Every year, each Executive Officer and Director must sign a certificate of compliance with the Code. Among its mandates, the Code instructs that Directors and Executive Officers of the Company:
• Have a duty to avoid business, financial or other direct or indirect interests or relationships which conflict with the interests of the Company or which divide his or her loyalty to the Company.
• May not compete with the Company by providing service to a competitor, use confidential Company information for his or her own gain or take unfair advantage of any person through manipulation or misrepresentation.
• May not solicit or accept gifts, payments, loans, services or any form of compensation from suppliers, customers, competitors or others seeking to do business with the Company.

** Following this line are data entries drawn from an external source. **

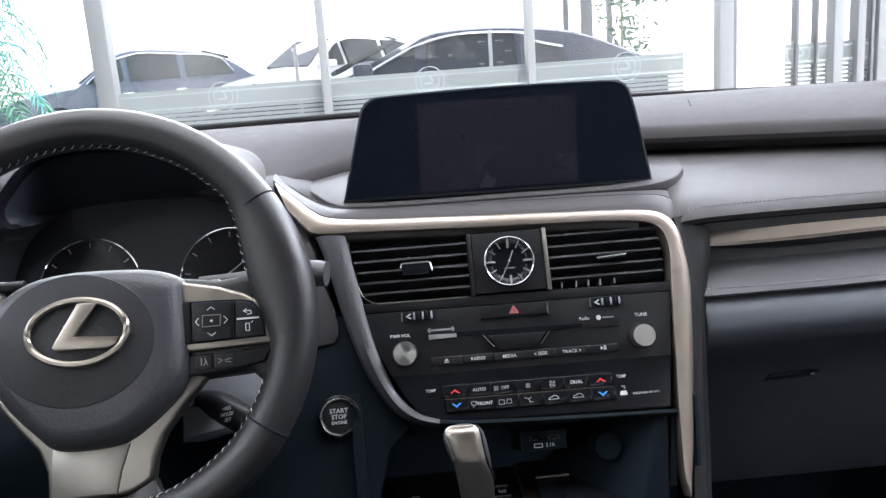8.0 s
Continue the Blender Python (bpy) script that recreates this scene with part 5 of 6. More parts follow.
part("symbol", strokes(SP, [[(0.008, -0.0672), (0.016, -0.0672), (0.016, -0.0706), (0.008, -0.0706), (0.008, -0.0672)]], 0.0007, -0.0125, -0.012), PRINT, usb)
part("power_socket", slab(SP @ Matrix.Translation((0.083, -0.076, 0)), circle(0, 0, 0.014, 28), -0.112, -0.016, 0.003), SHADE_BLACK, tun, "round capped power socket")
swp = part("switch_plate", box(-0.156, 0.012, 0.70, 0.86, 0.800, 0.8075, 0.002), GLOSS, tun, "gloss black switch plate")
TP = Matrix.Translation((0, 0, 0.8078))
lettering("HOLD", TP, -0.115, 0.7985, 0.0054, PRINT, swp, d=0.0003)
part("symbol", strokes(TP, [[(-0.1195, 0.8065), (-0.1105, 0.8065), (-0.1120, 0.8105), (-0.1180, 0.8105), (-0.1195, 0.8065)]], 0.0008, 0, 0.0005), PRINT, swp)
lettering("(P)", TP, -0.0884, 0.7825, 0.0090, PRINT, swp, d=0.0003)
lettering("AUTO", TP, -0.0244, 0.8163, 0.0046, PRINT, swp, d=0.0003)
for sy in (0.8055, 0.7830):
    part("seat_symbol", strokes(TP, [[(-0.0280, sy + 0.003), (-0.0272, sy - 0.0015), (-0.0215, sy - 0.0015)], [(-0.0248, sy + 0.0015), (-0.0212, sy + 0.0022)]], 0.0012, 0, 0.0005), PRINT, swp)
for a, b in (((-0.1044, 0.7937), (-0.1037, 0.745)), ((-0.1044, 0.7937), (-0.0740, 0.7968)), ((-0.0328, 0.7955), (-0.0170, 0.7956))):
    part("plate_line", strokes(TP, [[a, b]], 0.0008, 0, 0.0008), STEEL, swp)

# ---- gear selector ----
gear = thing("gear_selector", (-0.062, 0.68, 0.80), "leather and satin metal gear selector in its boot", "gear selector")


def oval(w, d, cx, cy, z, n=28, p=2.6):
    return [(cx + w * math.copysign(abs(math.cos(a)) ** (2 / p), math.cos(a)), cy + d * math.copysign(abs(math.sin(a)) ** (2 / p), math.sin(a)), z) for a in [2 * math.pi * i / n for i in range(n)]]


boot = part("boot", loft([oval(*q) for q in ((0.030, 0.030, -0.058, 0.694, 0.806), (0.026, 0.027, -0.058, 0.692, 0.828), (0.0205, 0.023, -0.057, 0.693, 0.850), (0.0165, 0.019, -0.0565, 0.694, 0.862), (0.013, 0.015, -0.0570, 0.695, 0.8685))]), LEATHER, gear, "stitched leather boot")
for sx in (-0.0600, -0.0527):
    part("stitching", stitches([(sx, 0.6775, 0.8650), (sx, 0.6735, 0.858), (sx, 0.6665, 0.842), (sx, 0.660, 0.822)], 0.0036, r=0.0006, n=16), THREAD, boot)
# leather back and side: rows of height, left edge, right edge, depth of the front
grip = [(0.866, -0.0700, -0.0455, 0.684), (0.880, -0.0725, -0.0440, 0.682), (0.8896, -0.0738, -0.0434, 0.680), (0.8997, -0.0752, -0.0432, 0.679), (0.9123, -0.0775, -0.0438, 0.678), (0.9271, -0.0825, -0.0456, 0.681), (0.9345, -0.0840, -0.0472, 0.684), (0.9385, -0.0830, -0.0490, 0.686), (0.9410, -0.0800, -0.0518, 0.689), (0.9422, -0.0745, -0.0560, 0.692)]
gs = []
for z, xl, xr, y in grip:
    xm, hw = (xl + xr) / 2, (xr - xl) / 2
    gs.append(oval(hw, 0.017 if z < 0.94 else 0.012, xm, y + 0.0195, z - 0.45 * (y + 0.024 - 0.68), 30, 3.0))
part("leather_grip", loft(gs), LEATHER, gear, "black leather selector grip")
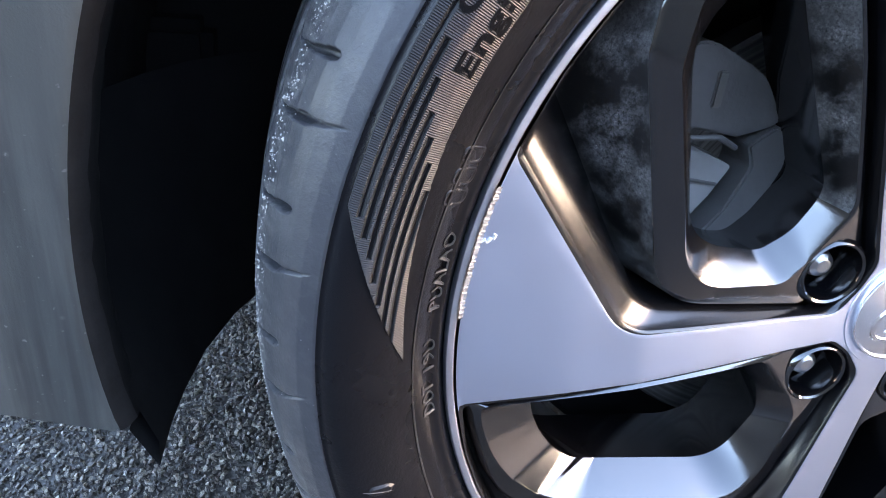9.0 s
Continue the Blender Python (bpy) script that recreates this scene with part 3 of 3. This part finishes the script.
def loop3(corners, drop, turn):
    out = []
    for x, z in fillet([(*pol(r, a), f) for r, a, f in corners]):
        out.append((x, 0.005 if drop is None else 0.06 if drop > 0.06 else face_y(math.hypot(x, z)) + drop, z))
    c, s = math.cos(radians(turn)), math.sin(radians(turn))
    return [(x * c + z * s, y, AXLE - x * s + z * c) for x, y, z in out]


# black pockets, arms and window walls, one casting per opening
for i in range(5):
    loops = [loop3(c, d, 72 * i) for c, d in LOOPS]
    fine = [[tuple(Vector(p).lerp(Vector(q), k / 22)) for p, q in zip(loops[6], loops[7])] for k in range(1, 22)]
    swell = []
    for k in range(1, 4):
        q = [[Vector(p) for p in loops[max(1, min(4, k + o))]] for o in (-1, 0, 1, 2)]
        for m in range(5):
            t = m / 5
            swell.append([tuple(0.5 * (2 * b + (c - a) * t + (2 * a - 5 * b + 4 * c - d) * t * t + (3 * b - a - 3 * c + d) * t ** 3)) for a, b, c, d in zip(*q)])
    first = len(swell) + 1
    bm = loft(loops[:1] + swell + loops[4:7] + fine + loops[7:])
    nx, nz = pol(0.05715, 6.0 + 72 * i)
    nut_at = Vector((nx, AXLE + nz))
    gone = [f for f in bm.faces if (Vector((f.calc_center_median().x, f.calc_center_median().z)) - nut_at).length < 0.0172 and f.calc_center_median().y < 0.02]
    nl = len(loops[0])
    bm.faces.ensure_lookup_table()
    wall_row = first + 3 + len(fine) + 1
    for f in bm.faces[wall_row * nl:]:
        f.material_index = 2
    for f in bm.faces[:first * nl]:
        f.material_index = 3
    if i == 4:
        for f in bm.faces[first * nl:(first + 1) * nl]:
            f.material_index = 1
        for f in bm.faces[wall_row * nl + 58:wall_row * nl + 76]:
            f.material_index = 1
    bmesh.ops.delete(bm, geom=gone, context="FACES")
    arm = part("spoke_arm", bm, M_BLACK, wheel, "gloss black sculpted arm and pocket", angle=42)
    for extra in (M_FLANK, M_SATIN, M_FILM):
        arm.data.materials.append(extra)


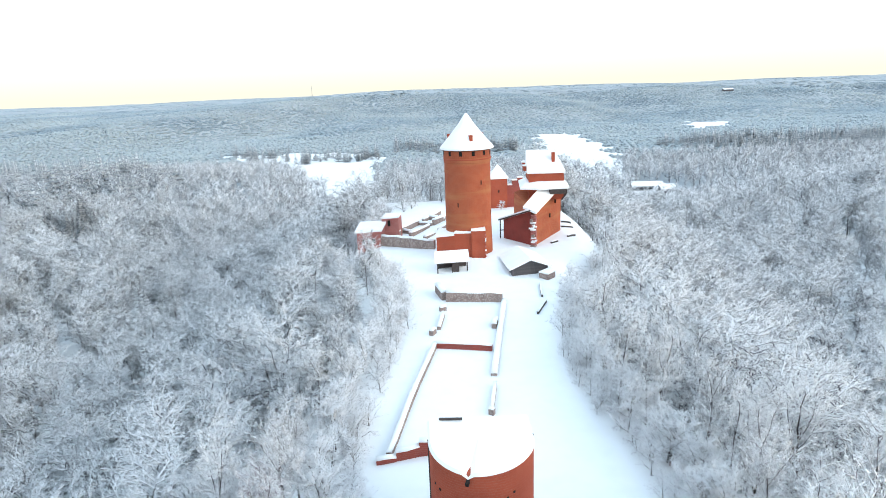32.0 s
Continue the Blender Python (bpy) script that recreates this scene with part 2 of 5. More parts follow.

• Must comply with all applicable laws, rules and regulations of each country in which the Company does business, and use all reasonable efforts to oversee compliance by employees, other Directors and other Executive Officers.
• Must keep confidential any important information about the Company that has not been disclosed to the public.
• Shall protect the Company's funds, assets and information and shall not use them to pursue personal opportunities or gain.
If a Director or Executive Officer believes there has been a breach of the Code he or she must promptly report this to the Chairman of the Board, the Presiding Director and the General Counsel. Directors or Executive Officers should also report any alleged breach of the Code to the Chairman of the Audit Committee or the Chairman of the Nominating & Corporate Governance Committee.
The Board reviews and investigates any reported breach of the Code, without the participation of the Director who may be the subject of the report. If the Board determines that a violation occurred, appropriate remedial or disciplinary action will be taken.
The Company discloses any violations under the Code as well as any remedial or disciplinary action as required by U.S. Federal securities laws or other applicable laws. The Company also discloses any breach of the Code if the Board fails to investigate or take action within a reasonable period of time. Directors and Executive Officers are expected to provide full assistance and disclosure to any review of compliance with the Code.